● DATA SEGMENT

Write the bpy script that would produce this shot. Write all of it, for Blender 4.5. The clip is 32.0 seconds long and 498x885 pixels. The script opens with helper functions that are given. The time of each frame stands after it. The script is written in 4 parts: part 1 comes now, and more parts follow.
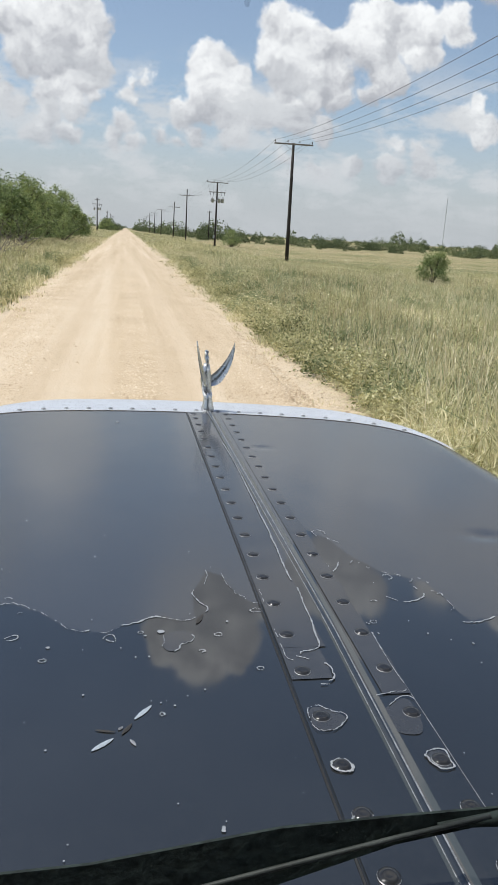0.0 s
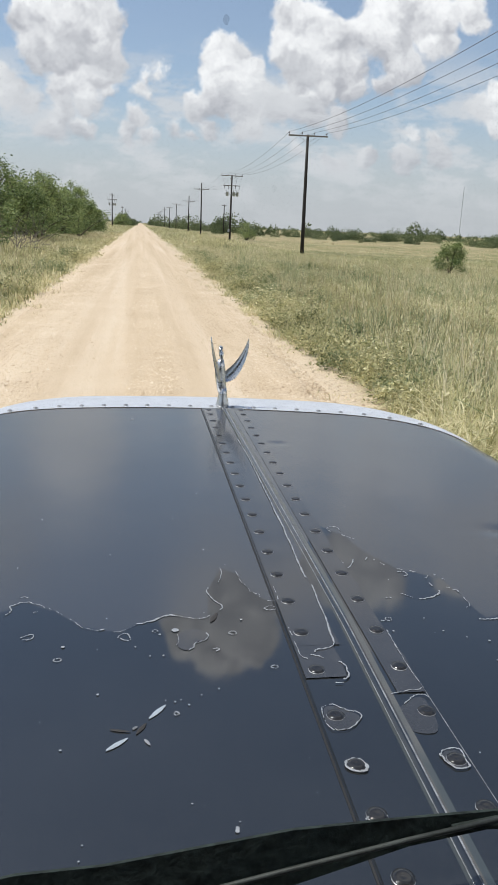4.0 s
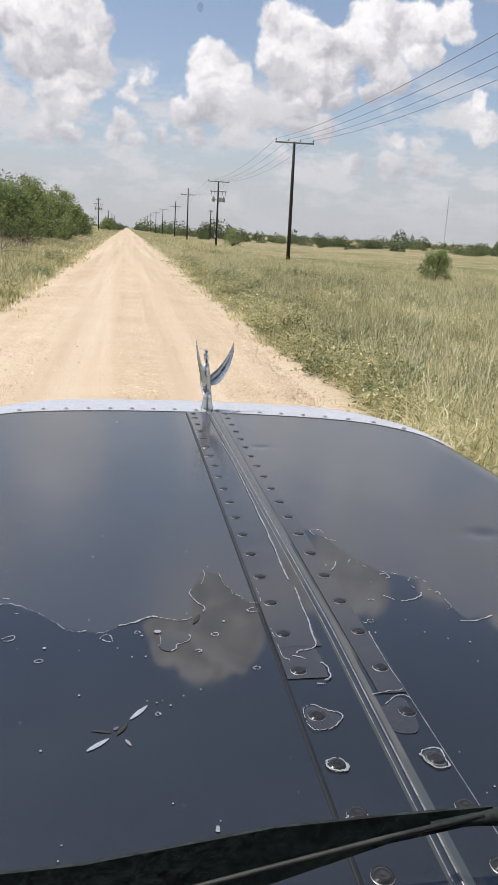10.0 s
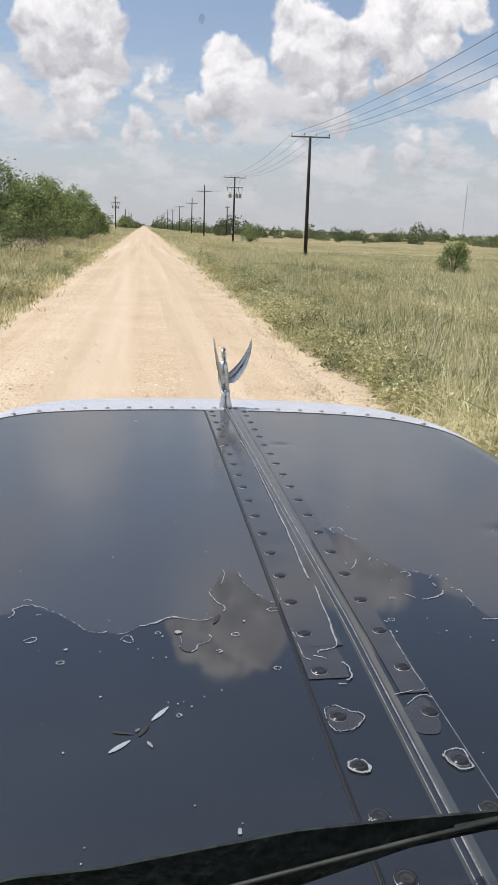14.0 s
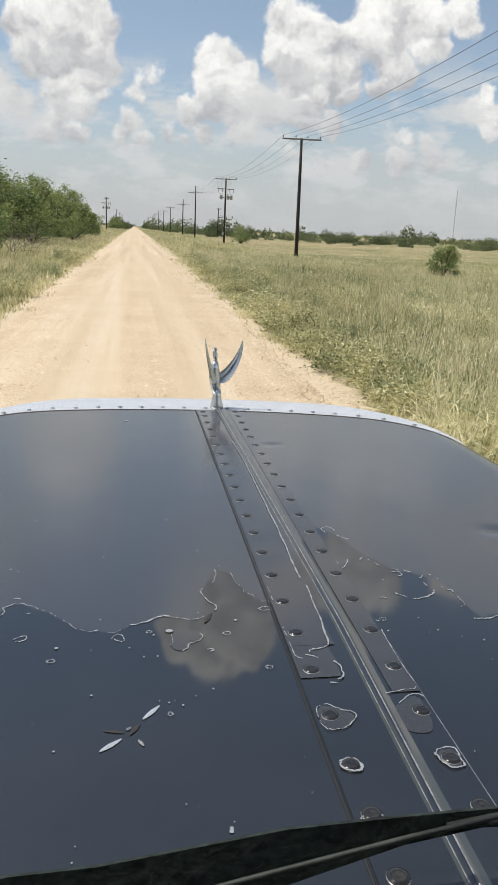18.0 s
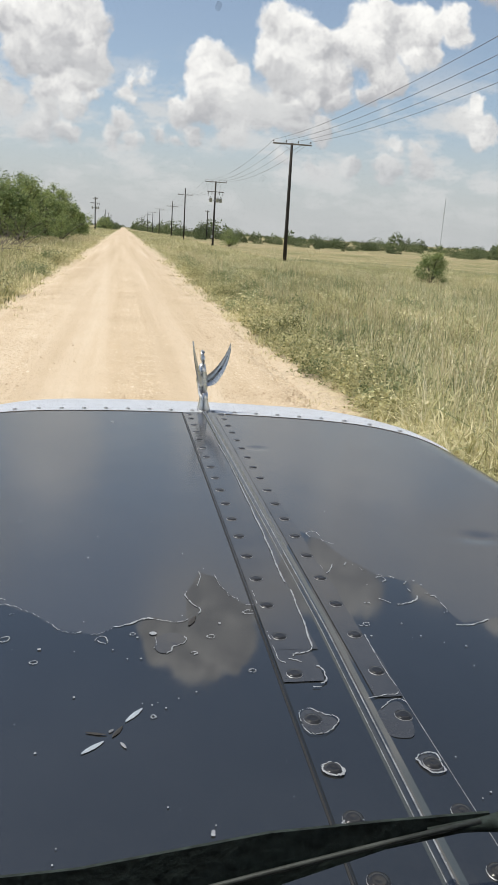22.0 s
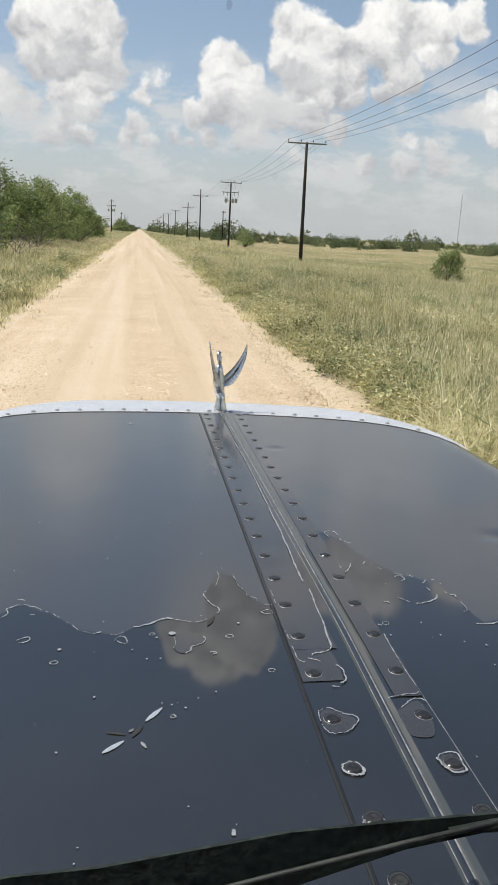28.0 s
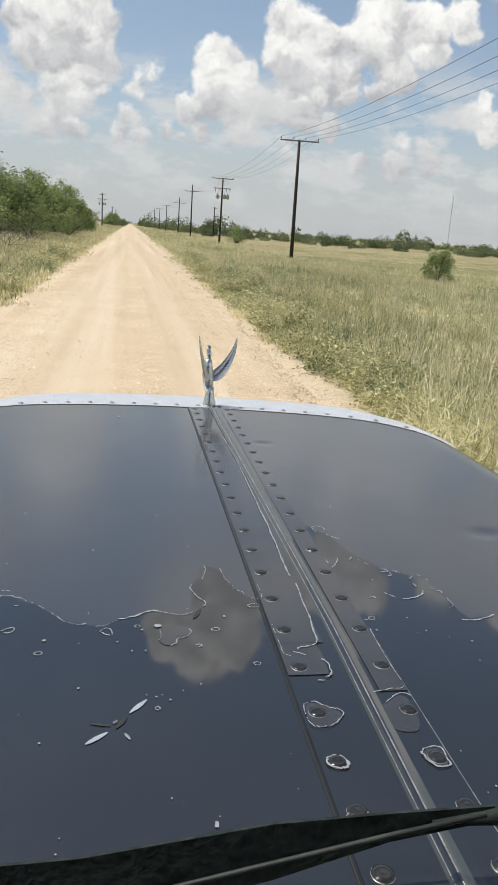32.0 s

● GOAL OF THE EXERCISE
Quote the material in full and exactly; do not carry over its pictures.

● WRITTEN SOLUTION
Write the bpy script that would produce this shot. Write all of it, for Blender 4.5. The clip is 32.0 seconds long and 498x885 pixels. The script opens with helper functions that are given. The time of each frame stands after it. The script is written in 4 parts: part 1 comes now, and more parts follow.
0.0 s
4.0 s
10.0 s
14.0 s
18.0 s
22.0 s
28.0 s
32.0 s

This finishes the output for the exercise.